* **PROBLEM**: Your answer should consist solely of the lines from the one with "a thing with" through the one with "q = m.to_quaternion()", copied exactly, endpoints included.

* **MATERIAL PROVIDED**:
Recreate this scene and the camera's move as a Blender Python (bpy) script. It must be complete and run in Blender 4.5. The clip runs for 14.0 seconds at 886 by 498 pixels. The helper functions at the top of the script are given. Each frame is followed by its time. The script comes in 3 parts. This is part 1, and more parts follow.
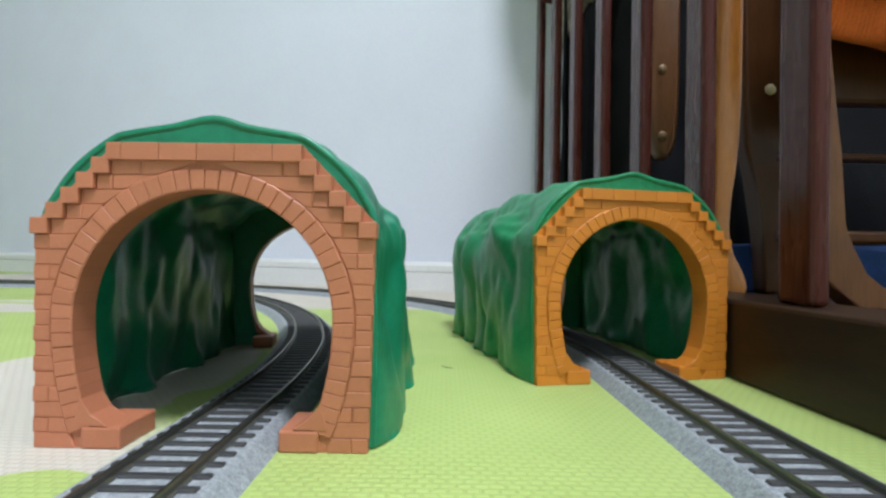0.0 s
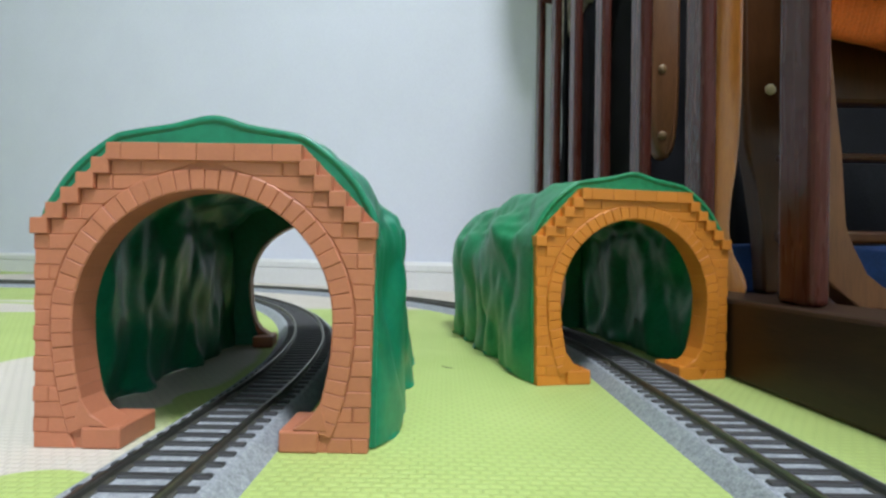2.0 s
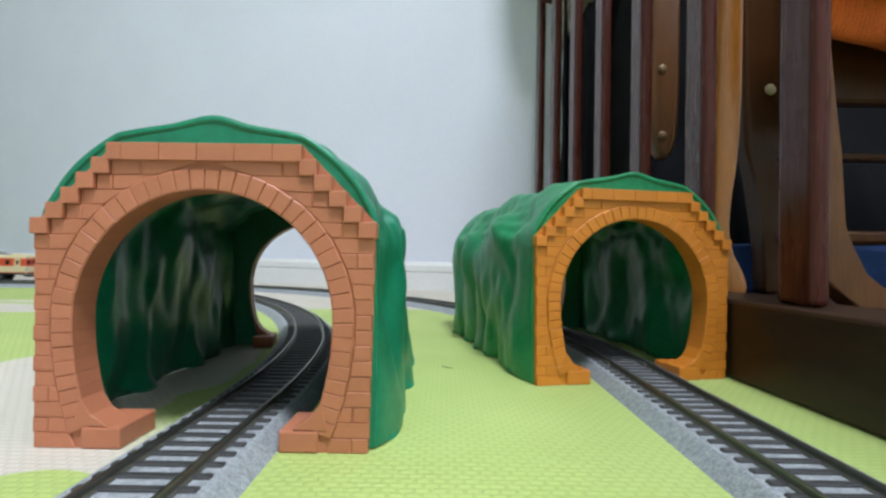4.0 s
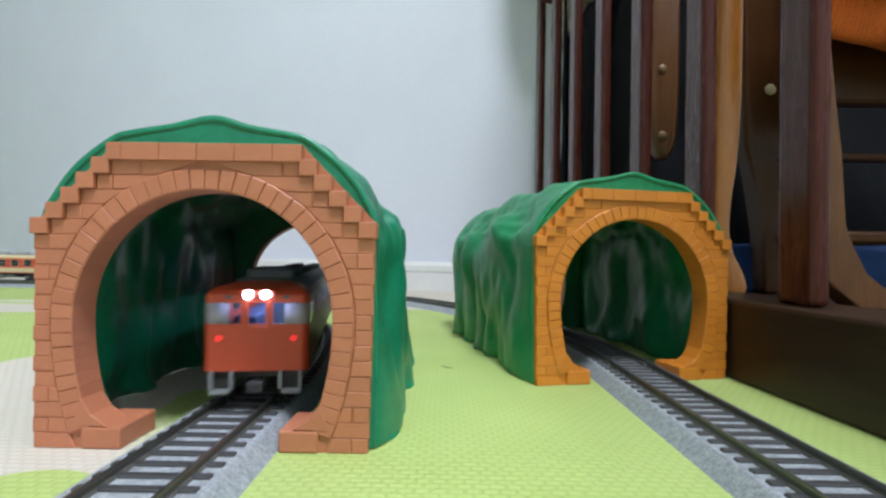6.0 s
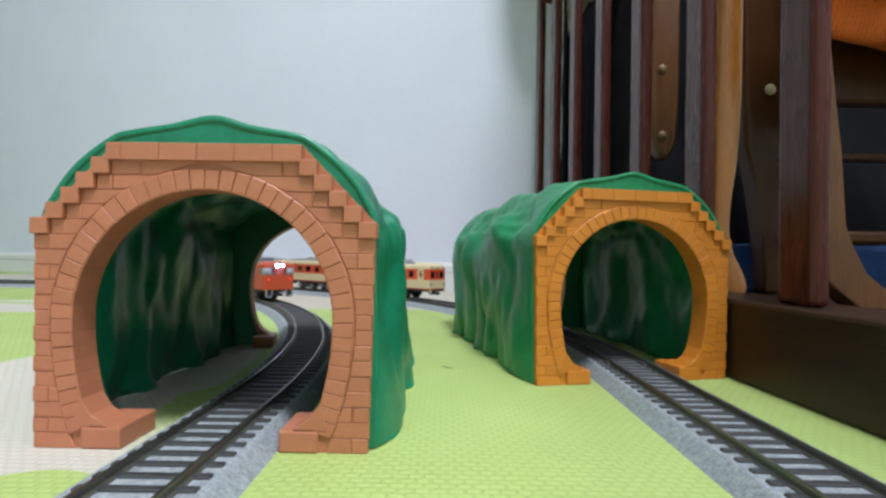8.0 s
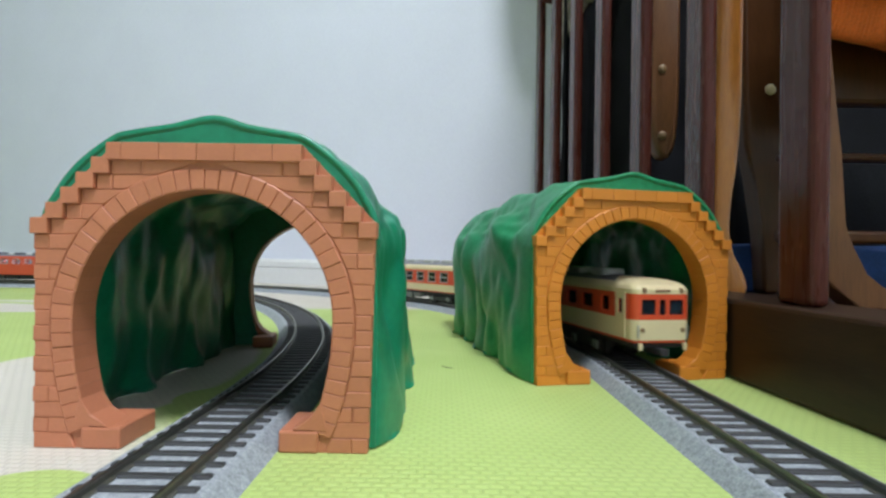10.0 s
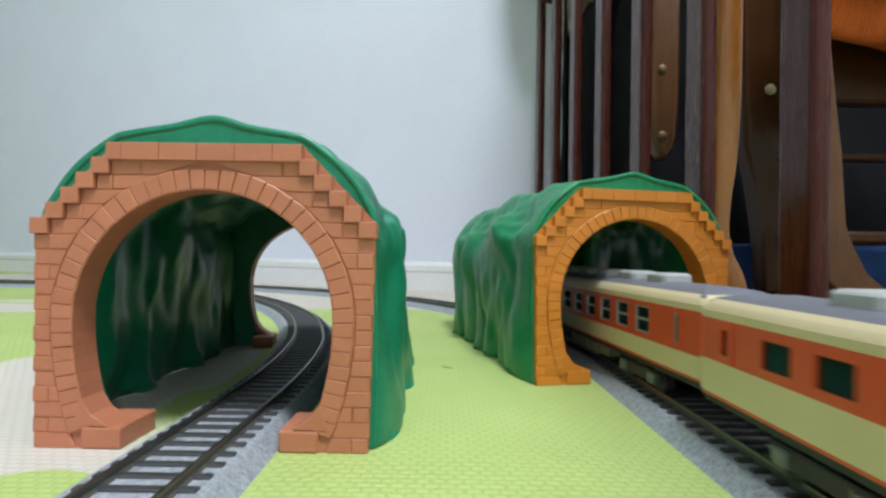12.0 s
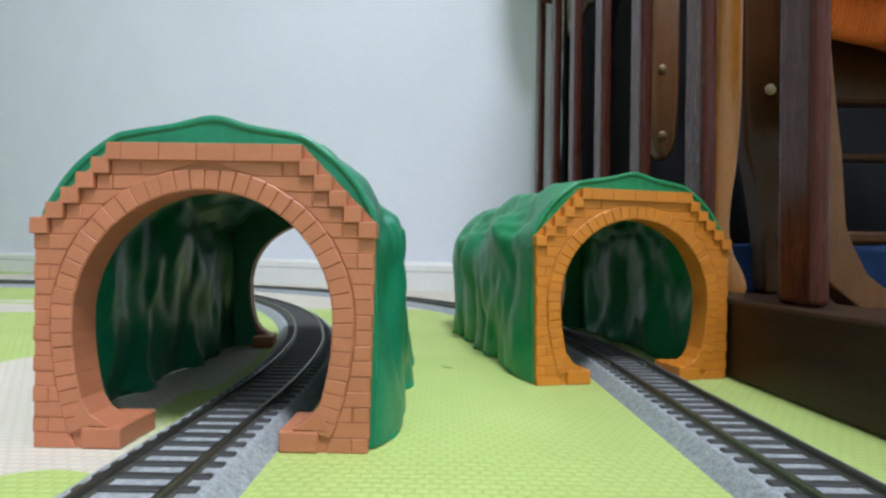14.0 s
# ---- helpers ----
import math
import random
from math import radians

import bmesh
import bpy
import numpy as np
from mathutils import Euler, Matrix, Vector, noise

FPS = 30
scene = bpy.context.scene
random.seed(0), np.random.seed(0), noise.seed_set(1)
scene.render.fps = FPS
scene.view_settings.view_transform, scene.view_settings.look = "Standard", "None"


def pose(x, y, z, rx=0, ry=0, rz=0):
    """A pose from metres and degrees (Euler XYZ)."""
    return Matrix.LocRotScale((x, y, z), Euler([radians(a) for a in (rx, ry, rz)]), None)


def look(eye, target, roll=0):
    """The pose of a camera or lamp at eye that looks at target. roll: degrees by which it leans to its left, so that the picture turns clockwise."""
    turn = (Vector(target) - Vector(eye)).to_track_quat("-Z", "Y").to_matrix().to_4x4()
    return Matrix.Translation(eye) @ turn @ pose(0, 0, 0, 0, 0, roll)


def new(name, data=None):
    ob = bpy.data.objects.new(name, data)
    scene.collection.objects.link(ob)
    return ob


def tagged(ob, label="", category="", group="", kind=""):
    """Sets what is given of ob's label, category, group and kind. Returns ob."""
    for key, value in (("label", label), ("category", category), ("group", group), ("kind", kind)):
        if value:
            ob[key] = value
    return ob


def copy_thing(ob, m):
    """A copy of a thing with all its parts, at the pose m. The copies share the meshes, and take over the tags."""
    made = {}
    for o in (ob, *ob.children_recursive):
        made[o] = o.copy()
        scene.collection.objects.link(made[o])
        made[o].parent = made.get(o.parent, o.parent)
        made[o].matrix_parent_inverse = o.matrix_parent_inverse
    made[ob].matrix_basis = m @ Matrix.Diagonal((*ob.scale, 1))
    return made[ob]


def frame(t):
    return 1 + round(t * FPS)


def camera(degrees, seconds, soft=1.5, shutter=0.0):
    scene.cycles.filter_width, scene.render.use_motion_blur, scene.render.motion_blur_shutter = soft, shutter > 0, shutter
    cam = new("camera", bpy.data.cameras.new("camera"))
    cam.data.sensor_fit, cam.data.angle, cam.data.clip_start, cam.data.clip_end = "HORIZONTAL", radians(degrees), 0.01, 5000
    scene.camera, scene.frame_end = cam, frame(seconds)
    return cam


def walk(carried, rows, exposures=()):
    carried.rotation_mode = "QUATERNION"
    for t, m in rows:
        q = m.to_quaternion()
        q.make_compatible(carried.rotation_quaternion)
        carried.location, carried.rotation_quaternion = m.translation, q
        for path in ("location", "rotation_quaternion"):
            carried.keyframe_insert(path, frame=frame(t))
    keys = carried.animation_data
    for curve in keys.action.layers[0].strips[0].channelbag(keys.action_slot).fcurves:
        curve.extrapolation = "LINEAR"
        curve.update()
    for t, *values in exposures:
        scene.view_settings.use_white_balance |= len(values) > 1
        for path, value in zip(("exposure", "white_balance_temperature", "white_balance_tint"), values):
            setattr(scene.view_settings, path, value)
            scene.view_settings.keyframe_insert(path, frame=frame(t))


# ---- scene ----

* **EXERCISE OUTPUT**:
    """A copy of a thing with all its parts, at the pose m. The copies share the meshes, and take over the tags."""
    made = {}
    for o in (ob, *ob.children_recursive):
        made[o] = o.copy()
        scene.collection.objects.link(made[o])
        made[o].parent = made.get(o.parent, o.parent)
        made[o].matrix_parent_inverse = o.matrix_parent_inverse
    made[ob].matrix_basis = m @ Matrix.Diagonal((*ob.scale, 1))
    return made[ob]


def frame(t):
    return 1 + round(t * FPS)


def camera(degrees, seconds, soft=1.5, shutter=0.0):
    scene.cycles.filter_width, scene.render.use_motion_blur, scene.render.motion_blur_shutter = soft, shutter > 0, shutter
    cam = new("camera", bpy.data.cameras.new("camera"))
    cam.data.sensor_fit, cam.data.angle, cam.data.clip_start, cam.data.clip_end = "HORIZONTAL", radians(degrees), 0.01, 5000
    scene.camera, scene.frame_end = cam, frame(seconds)
    return cam


def walk(carried, rows, exposures=()):
    carried.rotation_mode = "QUATERNION"
    for t, m in rows:
        q = m.to_quaternion()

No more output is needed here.